* _Task instructions_
Where a line holds "that", copy it.

* _Provided information_
--

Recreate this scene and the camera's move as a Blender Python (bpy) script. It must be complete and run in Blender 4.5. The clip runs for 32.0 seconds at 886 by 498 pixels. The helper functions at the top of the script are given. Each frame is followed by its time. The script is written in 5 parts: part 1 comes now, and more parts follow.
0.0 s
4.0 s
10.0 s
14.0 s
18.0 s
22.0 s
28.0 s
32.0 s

--

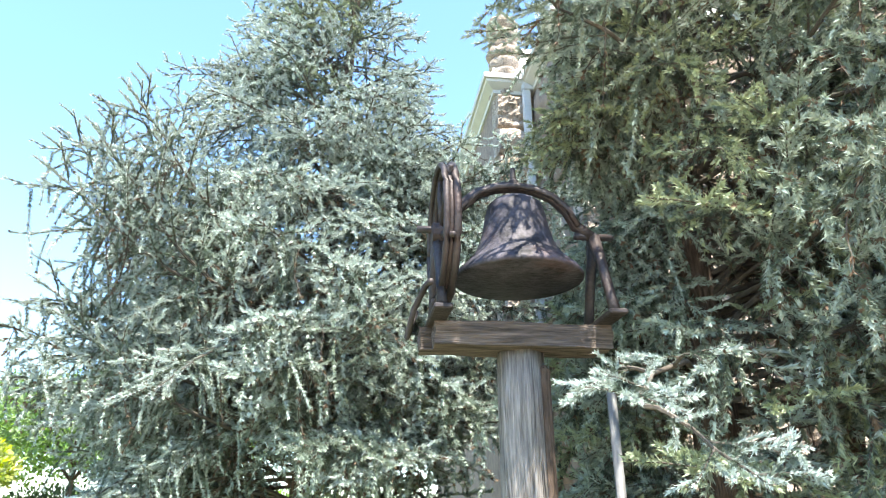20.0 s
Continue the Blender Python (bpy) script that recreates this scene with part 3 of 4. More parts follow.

--

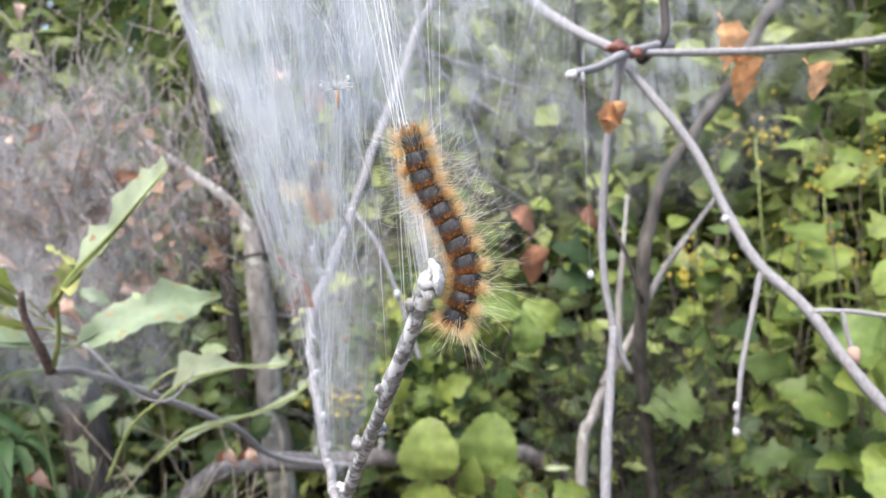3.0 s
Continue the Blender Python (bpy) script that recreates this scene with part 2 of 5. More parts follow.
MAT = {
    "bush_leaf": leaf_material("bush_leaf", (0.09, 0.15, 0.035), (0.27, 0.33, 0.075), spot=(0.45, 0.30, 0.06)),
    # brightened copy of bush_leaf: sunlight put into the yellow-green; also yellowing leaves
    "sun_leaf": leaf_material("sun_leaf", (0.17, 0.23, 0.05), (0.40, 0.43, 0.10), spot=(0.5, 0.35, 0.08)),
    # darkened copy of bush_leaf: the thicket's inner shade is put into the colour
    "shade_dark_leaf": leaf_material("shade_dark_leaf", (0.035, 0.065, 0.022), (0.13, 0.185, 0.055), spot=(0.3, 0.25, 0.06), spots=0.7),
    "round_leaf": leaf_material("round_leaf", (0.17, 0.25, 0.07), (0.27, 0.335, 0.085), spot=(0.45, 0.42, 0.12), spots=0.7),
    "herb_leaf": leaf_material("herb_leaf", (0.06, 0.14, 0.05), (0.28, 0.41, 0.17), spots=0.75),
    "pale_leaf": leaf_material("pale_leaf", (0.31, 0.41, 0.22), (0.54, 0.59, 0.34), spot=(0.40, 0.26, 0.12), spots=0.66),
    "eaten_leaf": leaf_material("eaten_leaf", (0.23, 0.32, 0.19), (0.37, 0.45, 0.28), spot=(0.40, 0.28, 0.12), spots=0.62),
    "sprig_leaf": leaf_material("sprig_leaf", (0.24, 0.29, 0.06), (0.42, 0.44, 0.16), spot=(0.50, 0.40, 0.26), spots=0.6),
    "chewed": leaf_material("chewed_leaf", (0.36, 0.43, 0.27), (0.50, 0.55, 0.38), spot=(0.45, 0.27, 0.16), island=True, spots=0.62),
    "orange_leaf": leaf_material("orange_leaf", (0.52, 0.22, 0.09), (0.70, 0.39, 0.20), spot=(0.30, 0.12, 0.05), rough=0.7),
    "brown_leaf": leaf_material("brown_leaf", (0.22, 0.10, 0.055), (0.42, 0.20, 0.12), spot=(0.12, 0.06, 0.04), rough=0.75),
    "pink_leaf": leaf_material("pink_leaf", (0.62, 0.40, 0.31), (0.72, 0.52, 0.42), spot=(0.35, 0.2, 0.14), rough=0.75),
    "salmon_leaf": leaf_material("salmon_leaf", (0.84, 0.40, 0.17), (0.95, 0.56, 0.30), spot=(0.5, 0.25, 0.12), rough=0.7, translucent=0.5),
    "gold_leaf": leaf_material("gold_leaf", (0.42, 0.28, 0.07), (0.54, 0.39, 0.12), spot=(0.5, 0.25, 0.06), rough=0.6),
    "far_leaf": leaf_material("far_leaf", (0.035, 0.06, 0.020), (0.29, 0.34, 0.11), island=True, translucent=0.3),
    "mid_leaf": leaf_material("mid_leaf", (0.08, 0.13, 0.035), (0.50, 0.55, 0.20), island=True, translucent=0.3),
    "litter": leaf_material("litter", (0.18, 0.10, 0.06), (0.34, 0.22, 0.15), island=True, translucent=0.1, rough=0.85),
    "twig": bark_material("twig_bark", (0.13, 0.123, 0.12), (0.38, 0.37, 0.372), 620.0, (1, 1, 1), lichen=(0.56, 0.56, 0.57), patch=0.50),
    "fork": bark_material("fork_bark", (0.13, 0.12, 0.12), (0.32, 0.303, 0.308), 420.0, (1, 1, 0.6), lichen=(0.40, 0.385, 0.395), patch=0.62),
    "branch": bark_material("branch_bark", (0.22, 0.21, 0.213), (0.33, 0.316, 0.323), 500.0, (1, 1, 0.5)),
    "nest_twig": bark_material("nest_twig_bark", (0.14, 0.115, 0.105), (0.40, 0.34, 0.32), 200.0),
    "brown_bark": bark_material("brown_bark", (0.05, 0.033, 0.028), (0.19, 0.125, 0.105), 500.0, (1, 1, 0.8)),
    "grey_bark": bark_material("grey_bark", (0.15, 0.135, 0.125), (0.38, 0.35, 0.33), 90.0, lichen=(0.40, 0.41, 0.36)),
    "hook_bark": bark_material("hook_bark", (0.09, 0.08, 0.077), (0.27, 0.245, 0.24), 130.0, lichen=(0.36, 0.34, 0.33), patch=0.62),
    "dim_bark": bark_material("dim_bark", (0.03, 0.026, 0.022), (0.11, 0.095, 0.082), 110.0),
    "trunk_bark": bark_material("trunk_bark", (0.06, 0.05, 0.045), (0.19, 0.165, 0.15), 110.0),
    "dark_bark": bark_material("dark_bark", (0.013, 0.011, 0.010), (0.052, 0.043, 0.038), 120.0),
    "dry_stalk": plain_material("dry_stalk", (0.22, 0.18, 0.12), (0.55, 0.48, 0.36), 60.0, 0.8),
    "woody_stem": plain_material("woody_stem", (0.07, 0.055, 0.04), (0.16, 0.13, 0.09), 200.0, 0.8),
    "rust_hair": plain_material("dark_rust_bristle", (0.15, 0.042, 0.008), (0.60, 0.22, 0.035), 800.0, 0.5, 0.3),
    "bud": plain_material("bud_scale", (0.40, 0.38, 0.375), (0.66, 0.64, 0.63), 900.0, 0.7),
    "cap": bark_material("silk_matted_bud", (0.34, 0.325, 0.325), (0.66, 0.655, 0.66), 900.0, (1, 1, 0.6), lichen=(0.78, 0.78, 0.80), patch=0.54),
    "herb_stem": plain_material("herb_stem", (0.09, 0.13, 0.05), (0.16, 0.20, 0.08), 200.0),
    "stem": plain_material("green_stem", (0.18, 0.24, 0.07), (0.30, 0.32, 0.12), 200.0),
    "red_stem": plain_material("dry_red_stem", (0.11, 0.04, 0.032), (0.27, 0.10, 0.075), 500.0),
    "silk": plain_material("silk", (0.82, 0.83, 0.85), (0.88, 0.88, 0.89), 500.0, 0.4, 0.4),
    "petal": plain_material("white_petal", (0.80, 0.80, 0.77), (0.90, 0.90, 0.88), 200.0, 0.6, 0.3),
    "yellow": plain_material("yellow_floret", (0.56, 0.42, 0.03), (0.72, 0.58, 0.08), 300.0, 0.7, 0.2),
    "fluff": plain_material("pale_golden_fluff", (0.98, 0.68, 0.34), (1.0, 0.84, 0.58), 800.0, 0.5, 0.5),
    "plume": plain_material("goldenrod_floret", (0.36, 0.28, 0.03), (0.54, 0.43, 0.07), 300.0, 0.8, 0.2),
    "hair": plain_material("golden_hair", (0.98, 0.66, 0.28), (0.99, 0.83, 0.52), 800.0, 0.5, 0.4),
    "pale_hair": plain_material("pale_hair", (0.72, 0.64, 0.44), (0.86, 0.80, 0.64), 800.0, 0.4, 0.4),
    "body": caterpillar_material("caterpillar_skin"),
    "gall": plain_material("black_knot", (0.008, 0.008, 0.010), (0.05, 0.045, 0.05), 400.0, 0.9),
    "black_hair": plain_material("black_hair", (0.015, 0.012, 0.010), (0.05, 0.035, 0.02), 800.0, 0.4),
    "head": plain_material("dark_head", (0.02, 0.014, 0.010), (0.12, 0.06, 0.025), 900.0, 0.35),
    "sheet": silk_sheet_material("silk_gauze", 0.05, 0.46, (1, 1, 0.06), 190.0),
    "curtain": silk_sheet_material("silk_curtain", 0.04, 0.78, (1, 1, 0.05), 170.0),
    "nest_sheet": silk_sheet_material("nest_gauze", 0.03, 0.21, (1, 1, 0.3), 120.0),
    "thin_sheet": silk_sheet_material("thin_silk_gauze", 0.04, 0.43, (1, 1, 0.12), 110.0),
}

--

* _Result of this task_
Continue the Blender Python (bpy) script that recreates this scene with part 3 of 4. More parts follow.
Continue the Blender Python (bpy) script that recreates this scene with part 2 of 5. More parts follow.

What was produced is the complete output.